Bilim her şeyden önce terime tanıma ve tasnife dayanır. Genç araştırmacılarımız, uluslar arası bir sempozyumda bildiri sunarken dahi bu aletleri ihmal etmektedirler. Bunun sonucunda ise büyük emek vererek buldukları gerçekleri dile getirememekte ve yüksek birikimlerini okuyucularına, dinleyicilerine aktaramamaktadırlar.
Atalarımız, terim kullanmakta bizi hayrete düşürecek kadar usta idiler. Bilimin terime dayandığını biliyorlardı. Türk ve İslam bilginleri sistematik bir terminoloji yaratmışlardı. Her bilim dalı, eskiden, bugünkü Batı dünyasında olduğu gibi, kendi terminolojisini kurmuştu. Bu terimlerin kesin tanımları yapılmıştı.

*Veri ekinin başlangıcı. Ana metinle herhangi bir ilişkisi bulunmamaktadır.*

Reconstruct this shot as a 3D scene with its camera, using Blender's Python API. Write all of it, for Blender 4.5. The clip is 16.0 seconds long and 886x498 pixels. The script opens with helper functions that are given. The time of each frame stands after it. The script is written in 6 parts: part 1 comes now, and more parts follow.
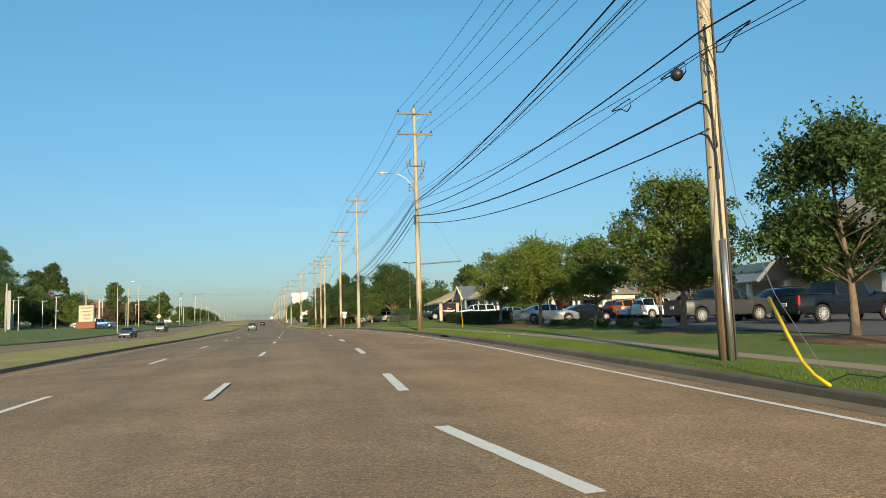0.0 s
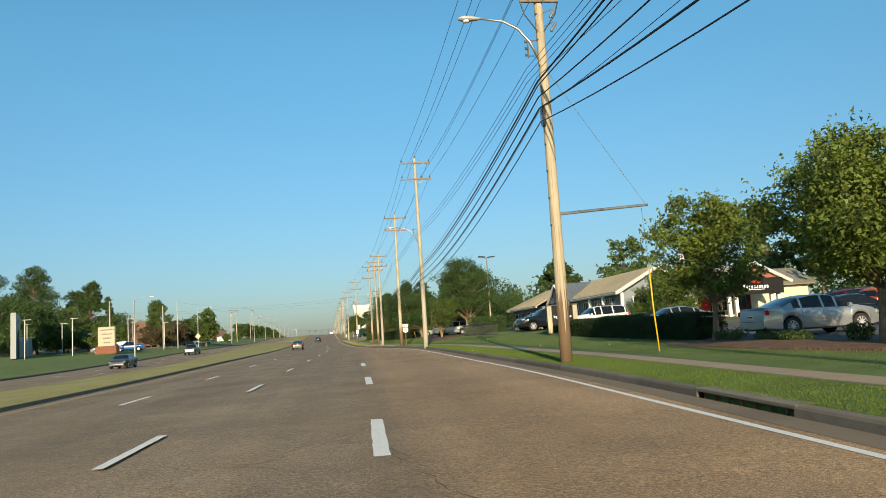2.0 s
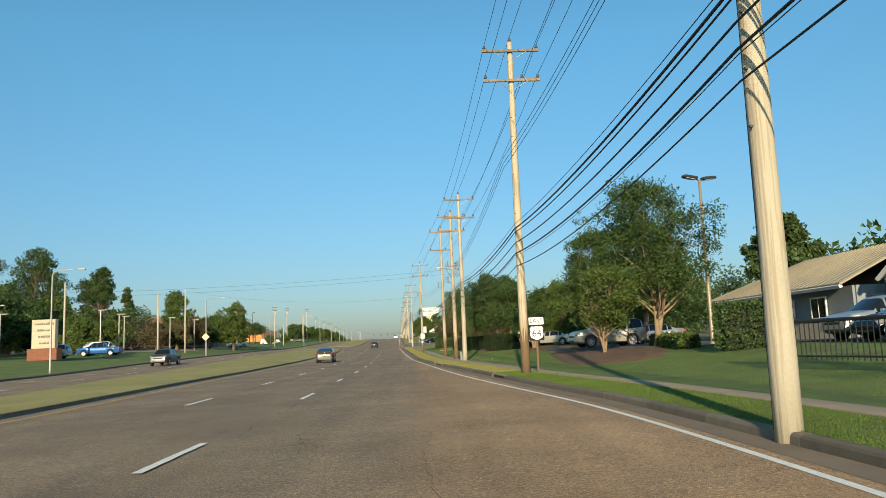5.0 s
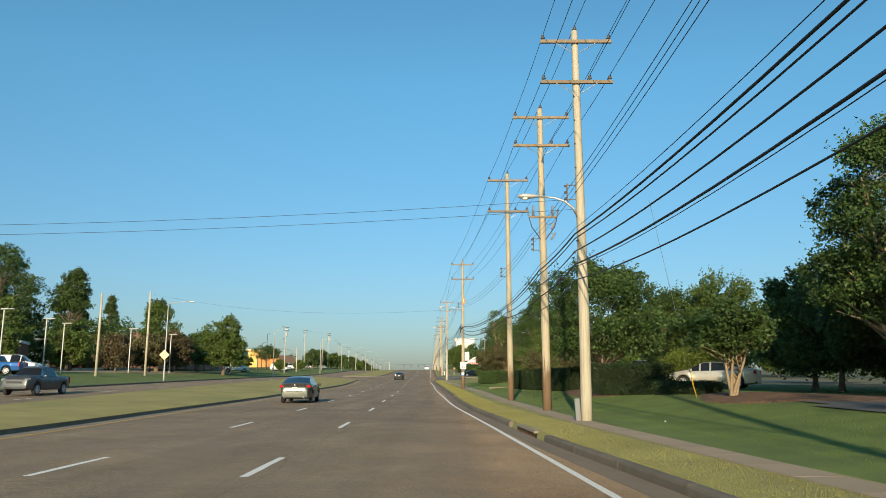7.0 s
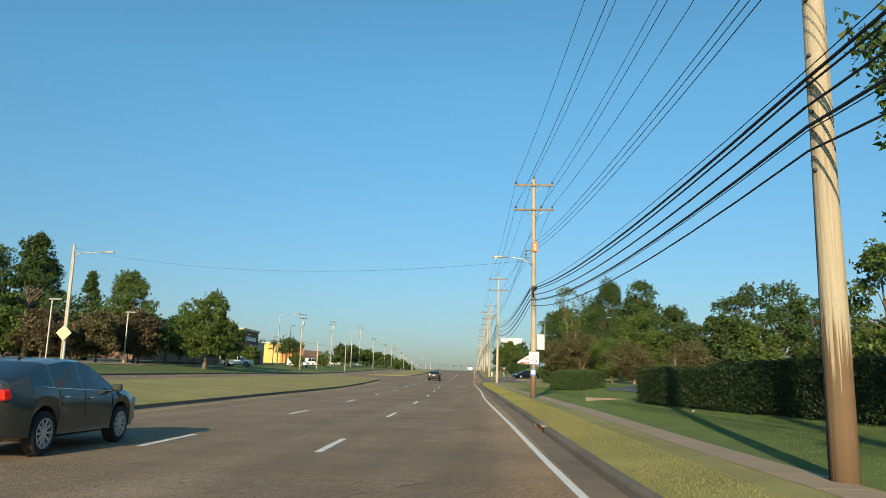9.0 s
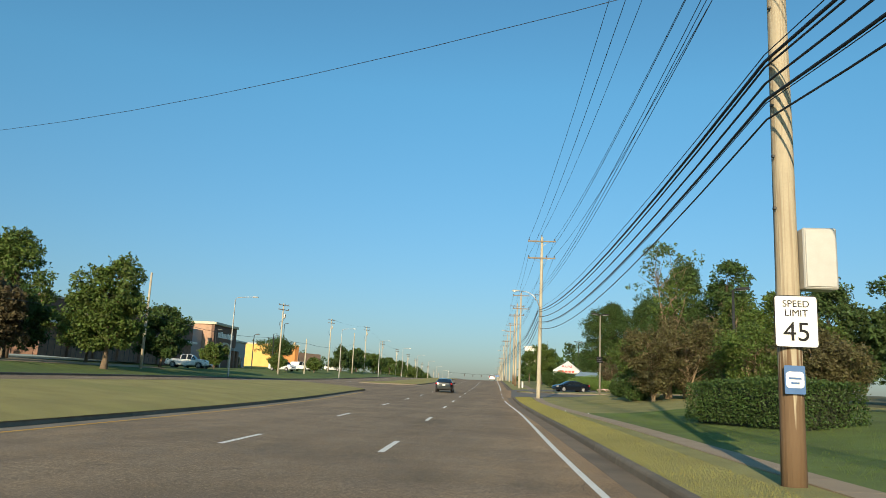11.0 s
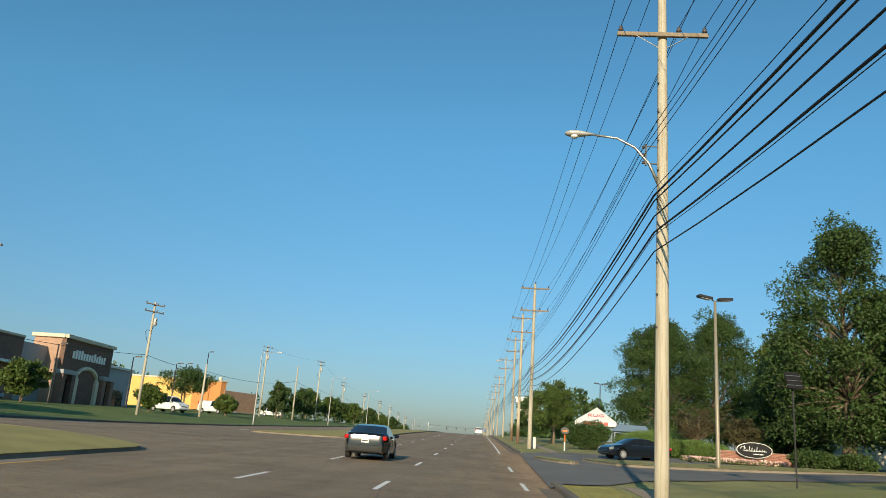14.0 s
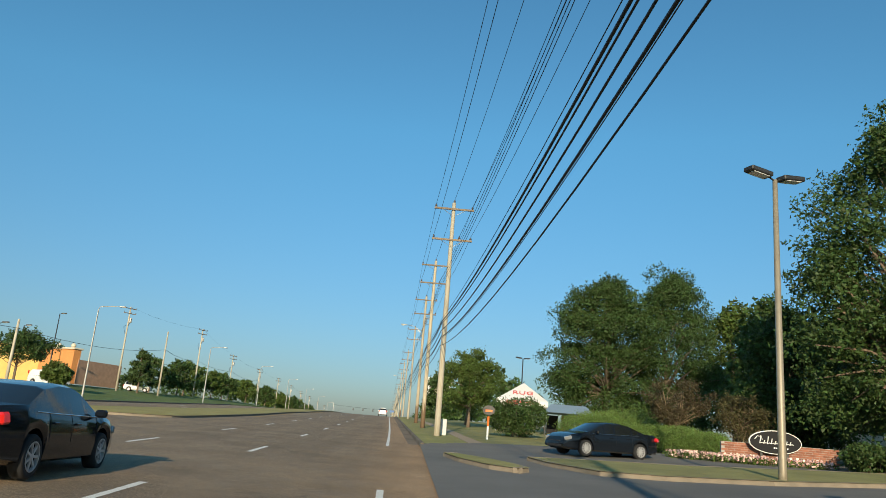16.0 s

Atalarımız, doğru tanımlanmış terimler kullanmakla, iyi yapılmış tasniflerden hareket etmekle yetinmiyorlardı. Terimlerle nesnenin ilişkisi üzerinde de derin fikir sahibiydiler. Düşünceleri, “pragmatik” alanına kadar uzanıyordu. Bir örnek verelim. Cevdet Paşa, Belâgat-ı Osmaniye adlı eserinde "haber" kavramını şöyle açıklar:
"Ve kelâmın medlûlü olan işbu nisbetin hariçte mutabık ya gayr-ı mutabık olacağı bir nisbet var ise ol kelâma haber ve cümle-i haberiyye denilir. Meselâ (Hoca efendi mekteptedir) kelâmı bir haberdir ki hoca filvaki' mektepte ise bu kelâmın medlûlü olan nisbet-i haberiyye ona mutabık olur ve değil ise mutabık olmaz. Ve eğer öyle bir nisbet-i hariciyye bulunmaz ise inşâ ve cümle-i inşâiyye denilir."
Burada Cevdet Paşa “kelâm” terimini eşya ile ilgisi içinde sınıflandırmıştır: Burada söz, nesnesinin olup olmayışına göre ikiye ayrılmıştır: Bir sözün dış dünyada uygun düşeceği bir karşılığı ya olur ya olmaz. “Hoca mekteptedir.” Sözünün dış dünyada bir karşılığı vardır. Hoca mektepte ise söylenen doğru, hoca mektepte değilse yanlış olur. Ancak doğru olsun yanlış olsun bu iki cümle de “haber cümlesi”dir. Buna karşılık bazı sözlerin dış dünyada karşılığı yoktur. “ Zümrüdü Anka Kuşu uçtu.” sözü bir “inşa”dır. Kısaca özetleyecek olursak eşyayı ifade eden söz haberdir, eşyayı ifade etmeyen söz inşadır. “Haber” ve “inşa” kelimelerinin bu kesin ve açık tanımını başka nerede bulabiliriz?
Eskiden Terim Bilimi’nin yurdu idik. Şimdi ise yurdumuzun Terim Bilimine şiddetle ihtiyacı var.